Still, he says that because of the lower yield environment, the performance of stable value funds and GICs will trend downward.

Monitoring Insurer’s General Accounts

So, should retirement plan fiduciaries monitor insurer’s general accounts like they do other investments?

“Fortunately, insurance companies are rated by groups that make sure they are solvent,” Simone says. “And, there is protection in terms of the amount of capital they have to hold based on total assets they hold and risk.”

Larry Steinberg, an investment adviser with Claraphi Advisory Network LLC, an SEC-registered investment adviser, and CIO of Financial Architects, based in Pasadena, California, says retirement plan fiduciaries are looking at the credit rating of the insurance company backing the investments in general accounts. And, as far as monitoring the investments backing annuities in qualified plans, he says that has not come up as an issue. “We are still seeing how annuities in qualified plans are going to work. Insurance companies are inventing products right now, and we’ll see what gains acceptance in the market,” Steinberg says.

However, Ivinjack says there are two things retirement plan fiduciaries should do. First, understand what capital preservation funds are investing in, asking whether assets are commingled with an insurance company’s general account or are kept in a separate account. Second, if they are exposed to an insurance company’s general account, look at the underlying credit quality of the insurance company.

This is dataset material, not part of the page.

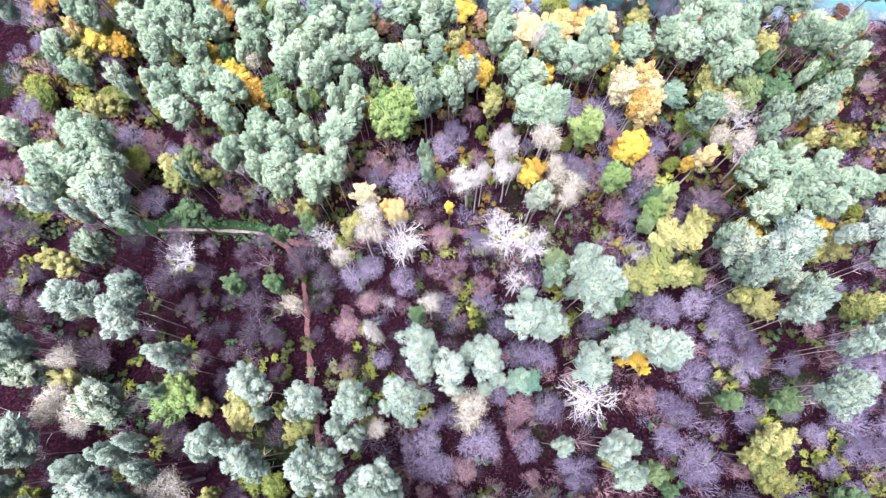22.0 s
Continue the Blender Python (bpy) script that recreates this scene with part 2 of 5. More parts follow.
# ---- trees: parts ----
class Wood:
    """Collects tapered branches into one mesh."""

    def __init__(self):
        self.v, self.f = [], []

    def branch(self, pts, r0, r1, sides=5):
        base, n = len(self.v), len(pts)
        for i, p in enumerate(pts):
            d = (pts[min(i + 1, n - 1)] - pts[max(i - 1, 0)]).normalized()
            u = d.cross(Vector((0.31, 0.95, 0.07))).normalized()
            w, r = d.cross(u), r0 + (r1 - r0) * i / (n - 1)
            self.v += [p + r * (math.cos(6.2832 * k / sides) * u + math.sin(6.2832 * k / sides) * w) for k in range(sides)]
        for i in range(n - 1):
            a, b = base + i * sides, base + (i + 1) * sides
            self.f += [(a + k, a + (k + 1) % sides, b + (k + 1) % sides, b + k) for k in range(sides)]

    def spike(self, p, q, r):
        """A fine twig: a thin three-sided point."""
        base, d = len(self.v), (q - p).normalized()
        u = d.cross(Vector((0.3, 0.2, 0.93))).normalized()
        w = d.cross(u)
        self.v += [p + r * u, p - r * 0.5 * u + r * 0.87 * w, p - r * 0.5 * u - r * 0.87 * w, q]
        self.f += [(base, base + 1, base + 3), (base + 1, base + 2, base + 3), (base + 2, base, base + 3)]


def unit(rng, n):
    d = rng.normal(size=(n, 3))
    return d / np.linalg.norm(d, axis=1, keepdims=True)


def leaves(rng, centre, normal, size, long=1.5, loose=0.6, along=None):
    """Small pointed leaves or needle sprays at the given places, facing about the given way, or with their tips along it."""
    n = len(centre)
    nn = normal + loose * unit(rng, n)
    nn /= np.linalg.norm(nn, axis=1, keepdims=True)
    a = np.cross(nn, unit(rng, n))
    if along is not None:
        a = along + 0.45 * unit(rng, n)
        nn = np.cross(a, np.cross(nn, a))
        nn /= np.linalg.norm(nn, axis=1, keepdims=True) + 1e-9
    a /= np.linalg.norm(a, axis=1, keepdims=True)
    b = np.cross(nn, a)
    s = (size * rng.uniform(0.65, 1.35, n))[:, None]
    v = np.stack([centre + a * s * long * 0.6, centre - a * s * long * 0.4 + b * s * 0.5, centre - a * s * long * 0.4 - b * s * 0.5], 1).reshape(-1, 3)
    face = np.cross(v[1::3] - v[0::3], v[2::3] - v[0::3])
    turn = (face * normal).sum(1) < 0
    f = [(3 * i, 3 * i + 2, 3 * i + 1) if b else (3 * i, 3 * i + 1, 3 * i + 2) for i, b in enumerate(turn)]
    face = face / (np.linalg.norm(face, axis=1, keepdims=True) + 1e-9) * np.where(turn, -1.0, 1.0)[:, None]
    soft = 0.85 * normal + 0.26 * face
    soft /= np.linalg.norm(soft, axis=1, keepdims=True)
    return v, f, np.repeat(soft, 3, axis=0)


def clumps(rng, spots, per, size, heart, long=1.5, loose=0.6, high=0.85, whole=0.7, tips=0.5):
    """Rounded clumps (x, y, z, radius): a close inner shell of leaves and finer, pointed sprays standing out of it. whole: how far the crown's own roundness leads the clumps'."""
    out_v, out_f, out_n, base = [], [], [], 0
    for share, near, far, width, length, spiky in ((0.4, 0.5, 0.74, 1.8, long, False), (0.75, 0.7, 0.96, 1.05, long, False), (tips, 0.86, 1.28, 0.5, long * 2.5, True)):
        cs, ns = [], []
        for x, y, z, r in spots:
            k = max(6, int(per * share * r * r))
            d = unit(rng, k)
            d[:, 2] = np.where(d[:, 2] < -0.25, -d[:, 2], d[:, 2])
            p = np.array((x, y, z)) + d * (r * rng.uniform(near, far, k)[:, None]) * np.array((1, 1, high))
            out = p - heart
            out /= np.linalg.norm(out, axis=1, keepdims=True)
            cs.append(p)
            ns.append(0.6 * d + whole * out + np.array((0, 0, 0.65)))
        c, nrm = np.concatenate(cs), np.concatenate(ns)
        nrm /= np.linalg.norm(nrm, axis=1, keepdims=True)
        v, f, n = leaves(rng, c, nrm, size * width, length, loose, nrm + np.array((0, 0, 0.5)) if spiky else None)
        out_f += [tuple(base + q for q in g) for g in f]
        out_v.append(v)
        out_n.append(n)
        base += len(v)
    return np.concatenate(out_v), out_f, np.concatenate(out_n)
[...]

He explains that, if the assets are separated, that fund is segmented for the sole purpose of paying investors in that fund and is not linked to the credit quality of the insurer. If plan fiduciaries are looking at a strategy where yields look much higher than peers, they should be concerned that could be too good to be true. “If yields are much higher, [plan fiduciaries] need to understand why,” Ivinjack says.

If yields are competitive for different capital preservation funds, retirement plan fiduciaries should compare what else is in the market, he adds.

“Most folks can bear a decent amount of volatility in equities, but in fixed income—the safety investment—everyone is concerned,” Ivinjack says.